I was excited to see another time-loop comedy but Naked doesn’t deliver. It’s obviously low-budget, but it’s also weakly-written and doesn’t seem to care much about its concept. The lead is caught in a time loop mere hours before his wedding, starting off naked. It errs between being precise about the timing, and then being extremely loose. Some laughs, but mostly meh. (See my Naked Twitter review)

On paper What Happened To Monday should be something I would enjoy: a sci-fi action film about cloning in a world where you can only have one child, starring Noomi Rapace and Willem Dafoe. It doesn’t live up to that hope. There are plot holes everywhere, some terrible dialogue, and mediocre acting throughout. There are some interesting ideas, but they can’t overcome the poor execution. (See my What Happened To Monday Twitter review)

Charlize Theron continues to be an action badass in Atomic Blonde. The movie is stylish but slowly paced, building up the world around Theron’s secret agent. The action set-pieces are exceptional, with one lengthy fight in a stairwell likely being the best action sequence of the year. So many good fights. Watch. (See my Atomic Blonde Twitter review)

You know how Tom Cruise has two modes of late? He either does sincere action-guy, or somewhat charismatic but down to earth rogue. American Made sees him do the latter. It’s a true-ish story about a drug smuggler. Well-made, with a decent pace, and fun enough. It’s easy to watch, but not particularly standout. (See my American Made Twitter review)

Finally, Death Note is an adaptation of an anime series, in which a young boy gets a book that allows him to kill anyone he likes. As you might expect, there are consequences. The film rushes through a lot you would like to see explored more, but the depth of the premise is apparent by the end. I’d have preferred a mini-series to allow the story to breath, but it’s still watchable. Willem Dafoe is particularly good as the demon, Ryuk, who controls the book. Decent. (See my Death Note Twitter review)

The winner for August is Atomic Blonde. An easier win than most months recently, but not undeserved.

Film Fight 2017: July

Another big month as the summer blockbusters hit and Netflix release a film a week. Seven in total for July…

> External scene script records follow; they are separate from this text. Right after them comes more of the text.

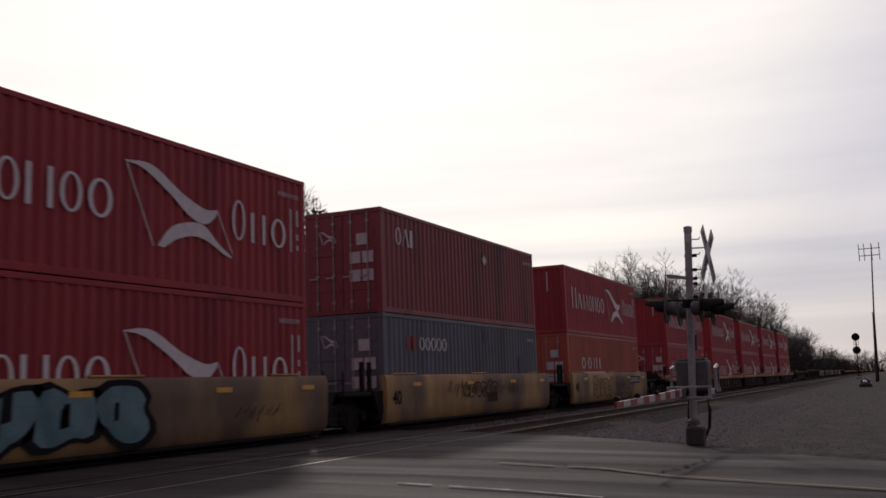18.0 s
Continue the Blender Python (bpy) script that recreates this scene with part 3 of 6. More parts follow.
def make_container(x, z, colour, doors_behind, livery, mark_z=1.0, tint_label="", height=CH):
    """A 40-foot box with its rear end at x (at the clip's start) and its base at z."""
    if (colour, height) not in CONTAINER:
        CONTAINER[colour, height] = make_container_meshes(colour, height)
    g = CONTAINER[colour, height]
    hx, hy = CL / 2, CW / 2
    c = empty("shipping_container", pose(x + hx, TRAIN_Y, z), tint_label, "container", "shipping containers")
    flip = pose(0, 0, 0, 0, 0, 180)
    way = Matrix.Identity(4) if doors_behind else flip
    part("side_panel", g["side_panel"], None, c)
    part("side_panel", g["side_panel"], None, c, at=flip)
    part("roof", g["roof"], None, c)
    part("floor", g["floor"], None, c)
    part("end_wall", g["end_wall"], None, c, at=way @ flip)
    for k in (0, 1):
        m = Matrix.Identity(4) if k == 0 else Matrix.Translation((0, hy - 0.14, 0))
        d = part("door", g["door"], None, c, at=way @ m)
        for y in (-hy + 0.42, -0.28):
            part("lock_rod", g["lock_rod"], None, d, "galvanised locking rod", at=pose(0, y, 0))
    for sx in (-1, 1):
        for sy in (-1, 1):
            part("corner_post", g["corner_post"], None, c, at=pose(sx * (hx - 0.085), sy * (hy - 0.08), 0))
            for cz in (0.059, height - 0.059):
                part("corner_casting", g["corner_casting"], None, c, at=pose(sx * (hx - 0.089), sy * (hy - 0.081), cz))
        for hz in (0.09, height - 0.07):
            part("header", g["header"], None, c, at=pose(sx * (hx - 0.06), 0, hz))
        part("bottom_rail", g["bottom_rail"], None, c, at=pose(0, sx * (hy - 0.05), 0))
        part("top_rail", g["top_rail"], None, c, at=pose(0, sx * (hy - 0.04), 0))
    face = -hy - 0.004
    if livery == "two words":
        for dx, me in TWO["first"]:
            part("lettering_shape", me, None, c, at=pose(-hx + 0.95 + dx, face, height - mark_z - 0.84))
        part("emblem", TWO["mark"], None, c, "off-white curved flag-like mark", at=pose(-hx + 6.28, face - 0.001, height - mark_z - 1.18))
        for dx, me in TWO["second"]:
            part("lettering_shape", me, None, c, at=pose(-hx + 9.4 + dx, face, height - mark_z - 0.76))
    elif livery == "short word":
        for dx, me in TWO["short"]:
            part("lettering_shape", me, None, c, at=pose(-hx + 1.9 + dx, face, height - 1.50))
        part("underline", TWO["line"], None, c, "white underline", at=pose(-hx + 1.4, face, height - 1.68))
    elif livery == "small word" and colour == "slate":
        for dx, me in TWO["five"]:
            part("lettering_shape", me, None, c, at=pose(-hx + 2.15 + dx, face, height - 0.98))
        for dx in (0.0, 0.36):
            part("lettering_bar", TWO["red_bar"], None, c, "faded red lettering bar", at=pose(-hx + 1.35 + dx, face, height - 0.98))
        part("repair_plate", TWO["tall_plate"], None, c, "dark riveted repair plate", at=pose(hx - 2.0, face, 0.35))
        part("repair_plate", TWO["small_plate"], None, c, "small dark repair plate", at=pose(hx - 5.2, face, height - 0.62))
    elif livery == "small word":
        for dx, me in TWO["three"]:
            part("lettering_shape", me, None, c, at=pose(-hx + 0.85 + dx, face, height - 0.95))
        part("hazard_placard", TWO["placard_side"], None, c, "small pale diamond placard", at=pose(1.2, face, height - 0.75) @ pose(0, 0, 0, 0, 45, 0))
    if livery:
        part("code_plate", TWO["code"], None, c, "small pale identification bars", at=pose(hx - 1.1, face, height - 0.5))
        if doors_behind:
            for py, pz in ((-0.80, 1.55), (-0.40, 1.55), (-0.80, 1.05), (-0.40, 1.05), (-0.62, 2.05)):
                part("placard", TWO["placard"], None, c, "pale data placard on the door", at=pose(-hx - 0.004, py, pz * height / CH))
            part("emblem", TWO["tiny_mark"], None, c, "small pale mark on the door", at=pose(-hx - 0.004, 0.75, 2.0) @ pose(0, 0, 0, 0, 0, -90))
        else:
            part("stripe", TWO["stripe"], None, c, "thin pale upright stripe", at=pose(-hx - 0.003, -0.45, height - 1.1))
    if livery == "two words":
        part("stripe", TWO["stripe_side"], None, c, "thin pale upright stripe", at=pose(hx - 0.62, face, height - 1.75))
        for dz, dh in ((0.62, 0.38), (0.30, 0.14), (0.06, 0.12)):
            part("code_dash", TWO["dash"], None, c, "short pale dash", at=pose(hx - 0.36, face, height - 1.75 + dz) @ Matrix.Diagonal((1, 1, dh / 0.38, 1)))
    MOVERS.append((c, x + hx, TRAIN_Y, z, 0))
    return c


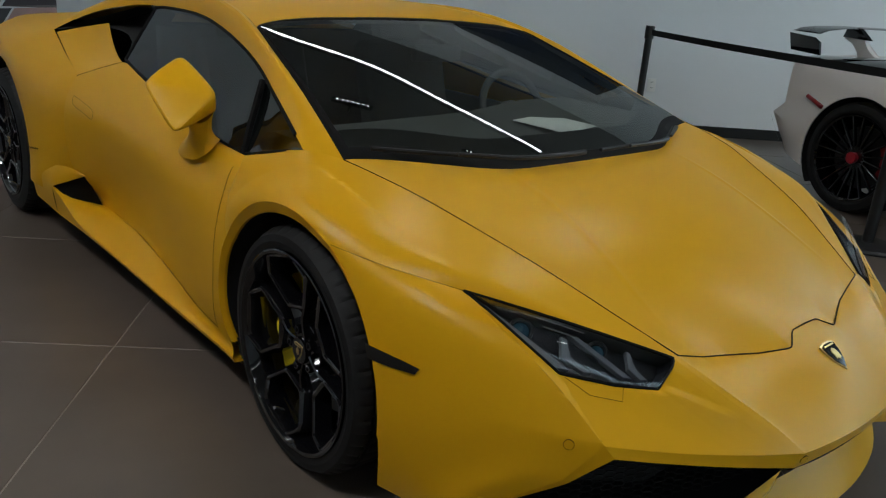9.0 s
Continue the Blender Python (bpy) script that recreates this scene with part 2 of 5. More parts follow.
# lines of the right half (x < 0); the left half is its mirror image
HOOD_FRONT = poly([(0, -0.832, 0.499), (-0.058, -0.832, 0.497), (-0.070, -0.835, 0.494), (-0.112, -0.859, 0.478), (-0.125, -0.858, 0.475), (-0.21, -0.828, 0.474), (-0.296, -0.799, 0.481), (-0.382, -0.780, 0.492), (-0.462, -0.767, 0.512)], 60)
HOOD_SEAM = curve([(-0.462, -0.767, 0.512), (-0.527, -0.642, 0.572), (-0.596, -0.5, 0.638), (-0.676, -0.292, 0.712), (-0.728, -0.148, 0.756), (-0.779, 0.05, 0.792)], 40)
HOOD_MID = curve([(0, -0.832, 0.499), (0, -0.66, 0.597), (0, -0.45, 0.690), (0, -0.155, 0.770)], 40)
SCREEN_BASE = curve([(0, -0.155, 0.770), (-0.2, -0.150, 0.768), (-0.335, -0.135, 0.766), (-0.424, -0.100, 0.768), (-0.592, -0.005, 0.780), (-0.70, 0.035, 0.789), (-0.779, 0.05, 0.792)], 60)
SCREEN_SIDE = curve([(-0.779, 0.05, 0.792), (-0.763, 0.115, 0.817), (-0.705, 0.372, 0.911), (-0.656, 0.635, 1.004), (-0.632, 0.765, 1.048)], 40)
SCREEN_TOP = curve([(0, 0.80, 1.092), (-0.25, 0.805, 1.087), (-0.45, 0.81, 1.078), (-0.58, 0.80, 1.062), (-0.632, 0.765, 1.048)], 60)
SCREEN_MID = curve([(0, -0.155, 0.770), (0, 0.14, 0.896), (0, 0.46, 1.005), (0, 0.80, 1.092)], 40)
LIGHT_TOP = curve([(-0.484, -0.768, 0.512), (-0.645, -0.615, 0.571), (-0.809, -0.449, 0.623)], 30)
ROOF_EDGE = [(-0.632, 0.765, 1.048), (-0.598, 0.95, 1.090), (-0.565, 1.2, 1.112), (-0.55, 1.5, 1.105), (-0.55, 1.8, 1.075), (-0.56, 2.2, 1.005), (-0.59, 2.7, 0.93), (-0.60, 3.28, 0.865)]


def both(name, grids, mat, parent, label="", sharp=20):
    """A part on the right and its mirror image on the left."""
    out = []
    for mir in (False, True):
        bm = bmesh.new()
        for g in grids:
            grid_bm(g, bm, mir)
        bmesh.ops.remove_doubles(bm, verts=bm.verts, dist=0.0008)
        out.append(part(name, bm, mat, parent, label, True, sharp))
    return out


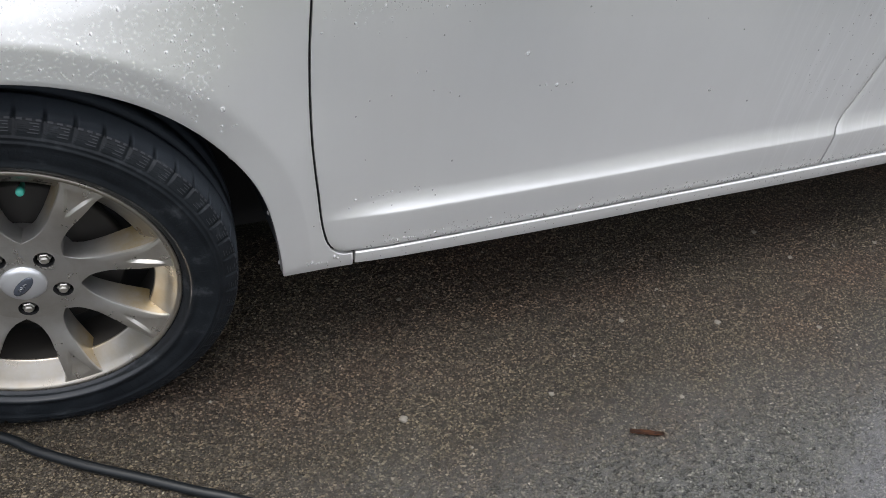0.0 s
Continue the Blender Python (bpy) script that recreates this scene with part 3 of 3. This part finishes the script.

First up, The House is a comedy that has its situation sorted, it just desperately needs a plot. The few story points that do exist are just there to set-up bits for the comedy. Some work, some don’t. It definitely has funny moments but probably not enough. Meh. (See my The House Twitter review)

Okja is the latest film by Joon-ho Bong, the South Korean director behind Snowpiercer. This is a very different film, looking at the abuses and lack of humanity in the modern livestock system. The story is reasonable enough and it is as well shot as you’d expect, but the goofier moments detract a lot from a fairly serious film. Jake Gyllenhaal’s character, for example, appears to be in a completely different movie. Okay. (See my Okja Twitter review)

There is a lot to be said about the privacy implications of social media that a film could really take a deep dive into but The Circle is not that film. While the cast is great (Emma Watson, Tom Hanks, John Boyega), the film itself is far too lightweight and superficial. It’s not terrible, but it’s not great either. Maybe a little disappointing but still watchable. (See my The Circle Twitter review)

Was another Spiderman reboot really needed? No, but Spiderman: Homecoming makes it worth your while. Tom Holland is excellent as a breezy and fun take on the character, playing against Michael Keaton as one of the most menacing villains the MCU has seen. It’s well-paced, fun, with decent set-pieces. Most importantly, it stands head and shoulders above recent Marvel films by doing something different rather than just fitting the mould. Very good. (See my Spiderman: Homecoming Twitter review)

To The Bone is a difficult watch but worthwhile, tackling the issues around eating disorders. It’s thoughtful, and doesn’t demonise the sufferers. There are moments of levity, and some solid performances. Worth seeing. (See my To The Bone Twitter review)

Christopher Nolan tackling a war film? Dunkirk doesn’t disappoint. From the start, the audio design is fantastic and absolutely gripping. The action is relentless. The pacing is tense. The minimal dialogue works brilliantly. This is a film that isn’t afraid to be an audio-visual experience, without the crutch of exposition. Great. (See my Dunkirk Twitter review)

Finally, War for the Planet of the Apes is the blockbuster action film you expect if you saw the last film in the series. Some of the story doesn’t quite add up, and the last act in particular loses a lot of ground to stupid plotting, but we’re here mostly for the performances. Andy Serkis deserves at least a nomination for his work as Caesar, bringing a great deal of humanity to a CG ape. Well acted and shot. (See my War for the Planet of the Apes Twitter review)

The winner for July is Dunkirk, as an incredible cinematic experience.

Film Fight 2017: June

After a busy few months, June is thankfully pretty quiet, with just three films.

First up, Wonder Woman is the first good DC film in the new extended universe. Patty Jenkins packs in some excellent set pieces and decent character moments, against the backdrop of a huge superhero movie. Gal Gadot is fantastic too, wiping away some of the memories of the more campy Wonder Woman of days gone by. Sadly, it’s marred a little by a fairly poor turn in the last act, but that’s not too bad overall. Good on the whole. (See my Wonder Woman Twitter review)

Another Netflix indie crime film? Okay, then, Shimmer Lake is for you. Told in reverse (you see one day, then the previous), the structure helps make what might have been a fairly ordinary robbery a little more interesting, as the reasons for tensions at the start are revealed towards the end. It’s let down by a little too much exposition. Decent enough. (See my Shimmer Lake Twitter review)

Finally, Baby Driver lets Edgar Wright showcase his visual flair in a different way. Following the story of a getaway driver in over his head, what we get is some beautiful visual choreography. The titular character, Baby, and the camera are engaged in movements similar to old Hollywood musicals, whether in a car or not. This gives the film a more understated and playful feel than Wright’s previous work. Fun, and beautifully crafted, if a little weak story-wise in the last act. (See my Baby Driver Twitter review)

The winner for June is Baby Driver for the beautiful visuals.